Giusto in tempo per il Rock: 17 marzo 1973

È il 17 marzo 1973. La mezzanotte è passata da un po’.
Il fresco non sa ancora di primavera ma New York sembra magica quella notte, coperta da un’inedita atmosfera, silenziosa e poetica.
La vita della città sembra essersi spostata, non addormentata. Il piazzale di Radio Music City Hall è gremito di gente. Sono 6mila.
La folla però non sta andando via come dopo un concerto. Sembra appena arrivata, fa pressione per entrare.
È impaziente, non sa cosa aspettarsi ma sa di certo chi.
“The Dark Side of the Moon”
I Pink Floyd hanno scelto la notte più fonda per presentare al mondo il loro nuovo album “The Dark Side of The Moon“.
Un orario insolito, penserete, ma non per chi è nato con il rock.
Il rock è travolgente, mutevole, è come la primavera a New York: non sai mai quando arriva veramente.
E se poi al rock si aggiunge un’altra componente, quella del gruppo londinese, allora è tutto chiaro e gli effetti speciali sono assicurati.
La regia si dice pronta. Giù dal palco, le ole, gli inni, i cori si susseguono.
Sembrano tutti elettrizzati.
Trascorre qualcosa come mezz’ora e lo show prende vita. Un fumo colorato inizia a spargersi per tutto il palco, per lo stadio. Prima viola, poi arancio, rosa e giallo.
Sembra un arcobaleno ma di fumo lucente.
Tutto era magia
Gilmour, Waters, Mason e Richard Wright, autore di tutti i testi dell’album, escono come eroi da un elevatore. Il pubblico impazza. Ma non è tutto appena iniziato?
Un gong dietro la batteria s’incendia, poi un pallone sovrasta la scena.
È aerodinamico e vola circondato da luci. Un aereo s’innalza ed esplode e poi ancora degli orologi come in una selva.
Sono per “Time“, il primo brano suonato quella notte, fonda e non ancora di primavera, dai Pink Floyd che presentano il loro album al mondo.
Lo sappiamo, è inutile ripetere quanto è ancora venduto e amato questo lavoro dei Pink Floyd.
Ma nei live, nei concerti di quell’album, in quel tour pazzesco, tutto era magia, illusione che sembrava appartenere a un film, con effetti speciali che avrebbero accompagnato moltissime delle loro performance dal vivo.

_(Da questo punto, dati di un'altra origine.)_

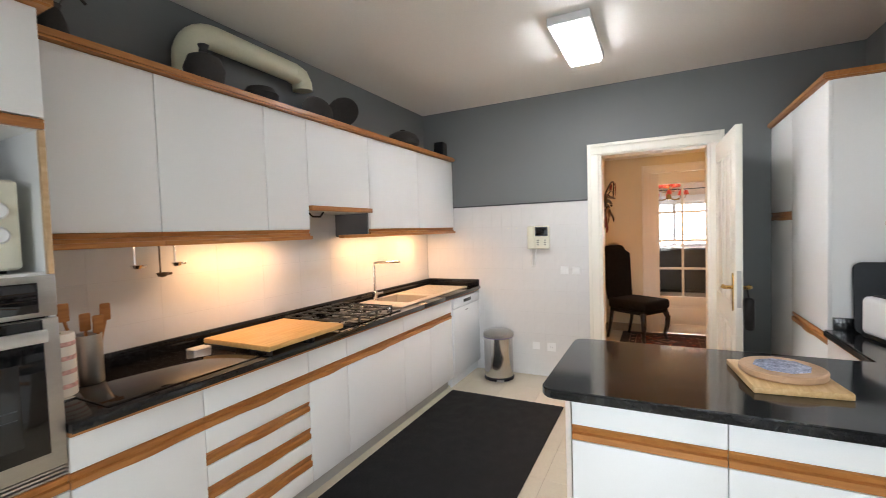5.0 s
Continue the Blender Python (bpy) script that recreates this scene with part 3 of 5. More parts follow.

Cose da far impazzire gli appassionati del genere che sembravano ormai rassegnati per l’imminente fine del rock.
E invece il rock, nella sua versione aggiornata e progressive, era lì, vivo e più che mai vegeto.
Aveva bisogno di qualche trucco da prestigiatore per incantare ancora e i Pink Floyd erano di certo i designati a compiere questo miracolo.